The data below should be printed in full, exactly, and without any of its images.

# START OF Data excerpt

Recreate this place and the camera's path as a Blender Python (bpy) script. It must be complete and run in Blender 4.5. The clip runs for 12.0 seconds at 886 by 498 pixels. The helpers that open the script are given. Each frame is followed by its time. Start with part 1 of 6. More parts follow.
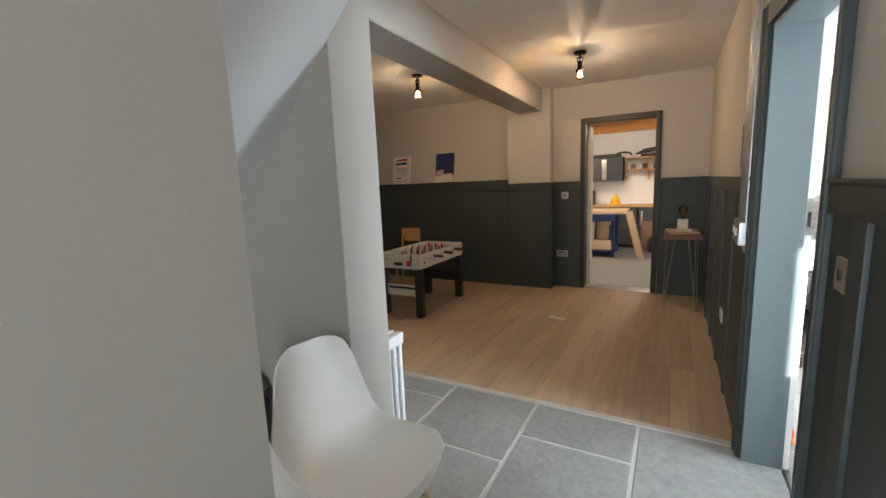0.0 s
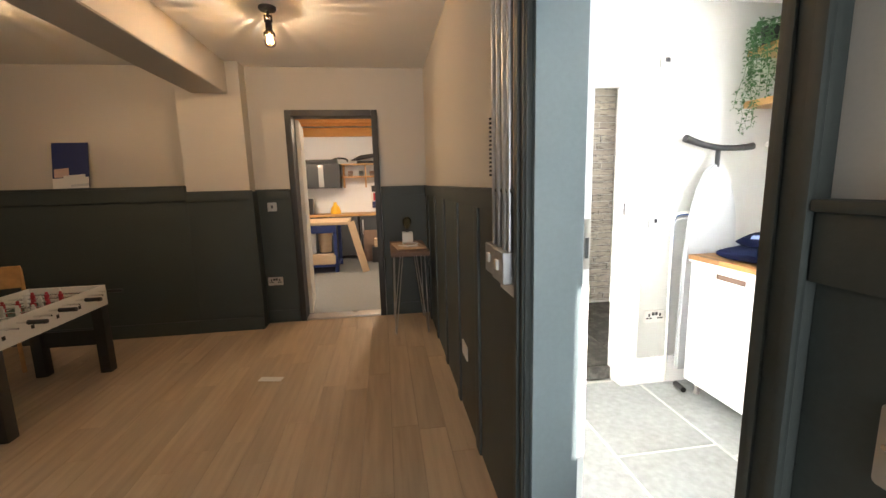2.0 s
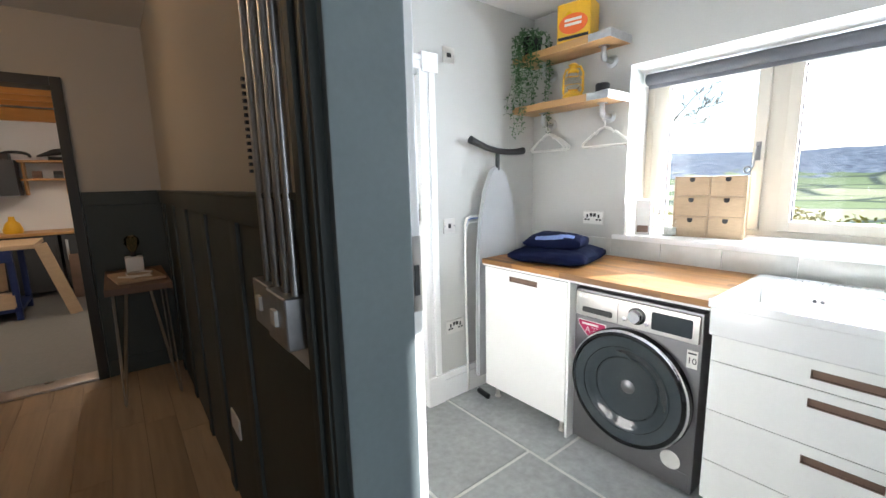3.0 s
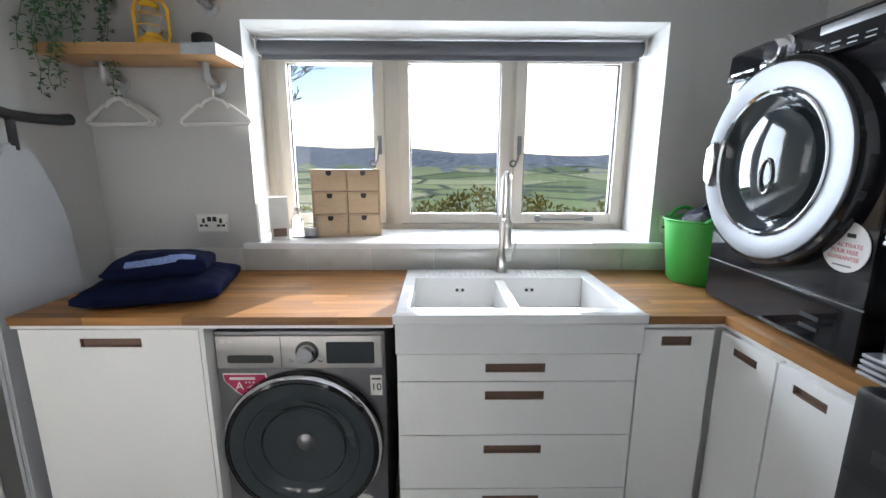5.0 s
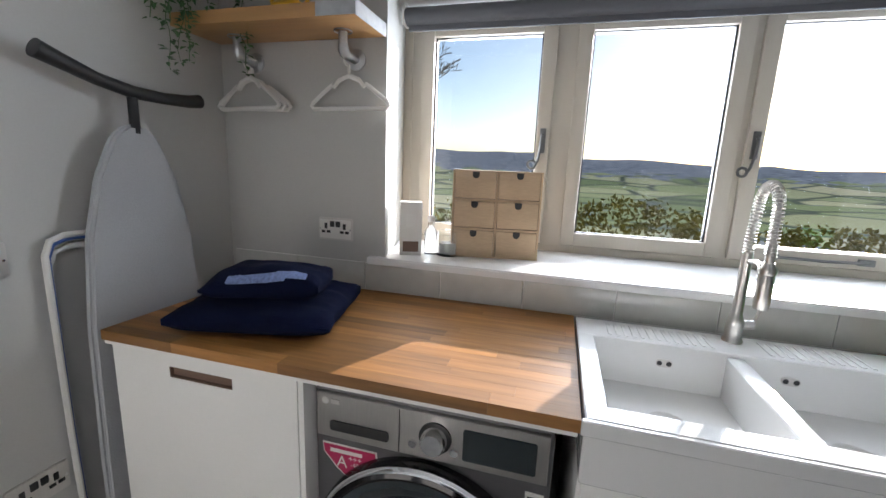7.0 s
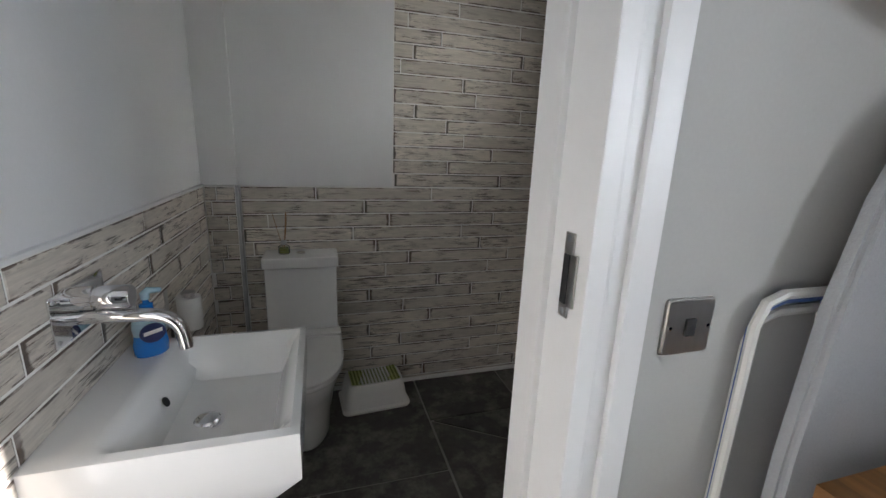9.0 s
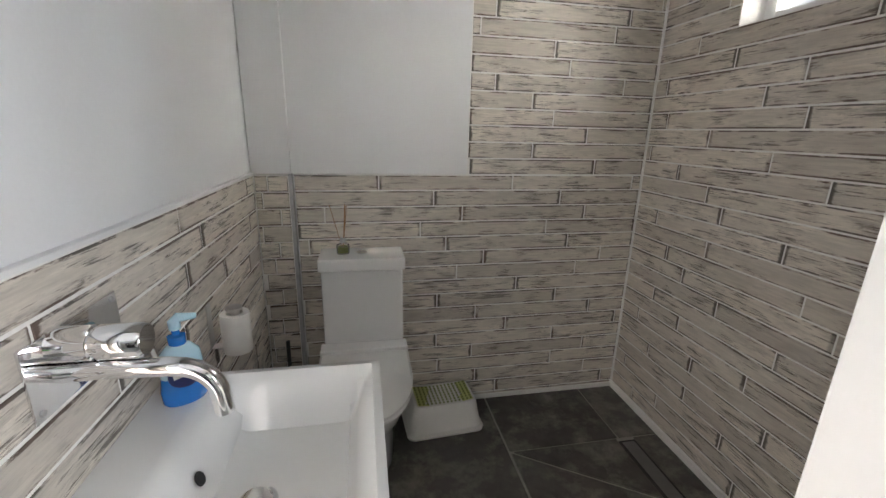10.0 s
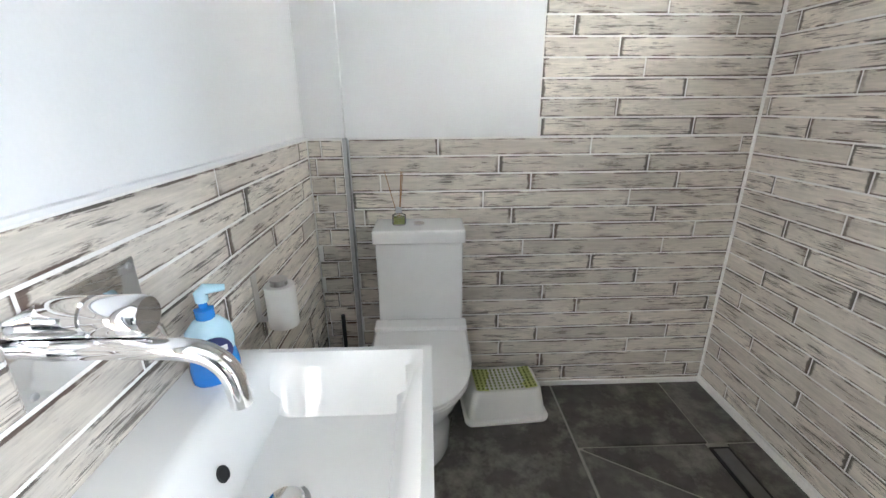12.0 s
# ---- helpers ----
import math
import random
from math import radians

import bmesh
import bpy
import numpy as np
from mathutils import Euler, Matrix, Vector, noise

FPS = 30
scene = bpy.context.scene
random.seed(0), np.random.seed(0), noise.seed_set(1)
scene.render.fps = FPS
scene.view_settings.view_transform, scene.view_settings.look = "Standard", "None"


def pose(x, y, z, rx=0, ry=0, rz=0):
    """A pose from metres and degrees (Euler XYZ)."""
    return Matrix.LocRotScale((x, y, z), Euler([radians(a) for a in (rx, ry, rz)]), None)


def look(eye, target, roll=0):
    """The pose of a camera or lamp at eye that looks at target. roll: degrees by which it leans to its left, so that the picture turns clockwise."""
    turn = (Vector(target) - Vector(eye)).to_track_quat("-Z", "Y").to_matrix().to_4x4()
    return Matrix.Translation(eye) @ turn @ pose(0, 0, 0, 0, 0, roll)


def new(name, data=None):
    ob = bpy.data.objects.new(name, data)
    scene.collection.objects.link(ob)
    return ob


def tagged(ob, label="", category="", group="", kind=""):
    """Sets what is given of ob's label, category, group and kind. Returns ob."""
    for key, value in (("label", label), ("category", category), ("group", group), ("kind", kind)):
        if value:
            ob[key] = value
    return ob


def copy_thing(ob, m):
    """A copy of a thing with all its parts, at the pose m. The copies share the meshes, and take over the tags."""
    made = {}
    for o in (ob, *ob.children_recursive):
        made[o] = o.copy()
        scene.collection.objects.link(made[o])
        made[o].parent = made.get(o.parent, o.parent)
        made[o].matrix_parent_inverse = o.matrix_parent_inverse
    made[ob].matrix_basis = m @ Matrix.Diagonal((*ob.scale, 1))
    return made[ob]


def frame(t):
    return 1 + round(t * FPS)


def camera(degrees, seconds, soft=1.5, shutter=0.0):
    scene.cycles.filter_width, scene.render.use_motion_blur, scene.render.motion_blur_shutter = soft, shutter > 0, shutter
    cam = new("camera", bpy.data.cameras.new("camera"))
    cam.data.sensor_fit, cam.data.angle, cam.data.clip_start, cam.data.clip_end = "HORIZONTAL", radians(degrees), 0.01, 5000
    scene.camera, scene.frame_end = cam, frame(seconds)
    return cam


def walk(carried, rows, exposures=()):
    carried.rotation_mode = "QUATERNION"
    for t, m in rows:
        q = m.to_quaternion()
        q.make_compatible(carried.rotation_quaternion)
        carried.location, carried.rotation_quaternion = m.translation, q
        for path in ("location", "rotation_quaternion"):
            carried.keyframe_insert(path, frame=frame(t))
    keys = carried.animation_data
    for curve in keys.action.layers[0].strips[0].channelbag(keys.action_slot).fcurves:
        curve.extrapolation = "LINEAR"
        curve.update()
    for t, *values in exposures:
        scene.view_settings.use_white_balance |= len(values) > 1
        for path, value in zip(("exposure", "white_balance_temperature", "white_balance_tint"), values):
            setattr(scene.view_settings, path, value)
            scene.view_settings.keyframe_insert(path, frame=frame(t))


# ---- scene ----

# END OF Data excerpt

* **Written answer**
Recreate this place and the camera's path as a Blender Python (bpy) script. It must be complete and run in Blender 4.5. The clip runs for 12.0 seconds at 886 by 498 pixels. The helpers that open the script are given. Each frame is followed by its time. Start with part 1 of 6. More parts follow.
0.0 s
2.0 s
3.0 s
5.0 s
7.0 s
9.0 s
10.0 s
12.0 s
# ---- helpers ----
import math
import random
from math import radians

import bmesh
import bpy
import numpy as np
from mathutils import Euler, Matrix, Vector, noise

FPS = 30
scene = bpy.context.scene
random.seed(0), np.random.seed(0), noise.seed_set(1)
scene.render.fps = FPS
scene.view_settings.view_transform, scene.view_settings.look = "Standard", "None"


def pose(x, y, z, rx=0, ry=0, rz=0):
    """A pose from metres and degrees (Euler XYZ)."""
    return Matrix.LocRotScale((x, y, z), Euler([radians(a) for a in (rx, ry, rz)]), None)


def look(eye, target, roll=0):
    """The pose of a camera or lamp at eye that looks at target. roll: degrees by which it leans to its left, so that the picture turns clockwise."""
    turn = (Vector(target) - Vector(eye)).to_track_quat("-Z", "Y").to_matrix().to_4x4()
    return Matrix.Translation(eye) @ turn @ pose(0, 0, 0, 0, 0, roll)


def new(name, data=None):
    ob = bpy.data.objects.new(name, data)
    scene.collection.objects.link(ob)
    return ob


def tagged(ob, label="", category="", group="", kind=""):
    """Sets what is given of ob's label, category, group and kind. Returns ob."""
    for key, value in (("label", label), ("category", category), ("group", group), ("kind", kind)):
        if value:
            ob[key] = value
    return ob


def copy_thing(ob, m):
    """A copy of a thing with all its parts, at the pose m. The copies share the meshes, and take over the tags."""
    made = {}
    for o in (ob, *ob.children_recursive):
        made[o] = o.copy()
        scene.collection.objects.link(made[o])
        made[o].parent = made.get(o.parent, o.parent)
        made[o].matrix_parent_inverse = o.matrix_parent_inverse
    made[ob].matrix_basis = m @ Matrix.Diagonal((*ob.scale, 1))
    return made[ob]


def frame(t):
    return 1 + round(t * FPS)


def camera(degrees, seconds, soft=1.5, shutter=0.0):
    scene.cycles.filter_width, scene.render.use_motion_blur, scene.render.motion_blur_shutter = soft, shutter > 0, shutter
    cam = new("camera", bpy.data.cameras.new("camera"))
    cam.data.sensor_fit, cam.data.angle, cam.data.clip_start, cam.data.clip_end = "HORIZONTAL", radians(degrees), 0.01, 5000
    scene.camera, scene.frame_end = cam, frame(seconds)
    return cam


def walk(carried, rows, exposures=()):
    carried.rotation_mode = "QUATERNION"
    for t, m in rows:
        q = m.to_quaternion()
        q.make_compatible(carried.rotation_quaternion)
        carried.location, carried.rotation_quaternion = m.translation, q
        for path in ("location", "rotation_quaternion"):
            carried.keyframe_insert(path, frame=frame(t))
    keys = carried.animation_data
    for curve in keys.action.layers[0].strips[0].channelbag(keys.action_slot).fcurves:
        curve.extrapolation = "LINEAR"
        curve.update()
    for t, *values in exposures:
        scene.view_settings.use_white_balance |= len(values) > 1
        for path, value in zip(("exposure", "white_balance_temperature", "white_balance_tint"), values):
            setattr(scene.view_settings, path, value)
            scene.view_settings.keyframe_insert(path, frame=frame(t))


# ---- scene ----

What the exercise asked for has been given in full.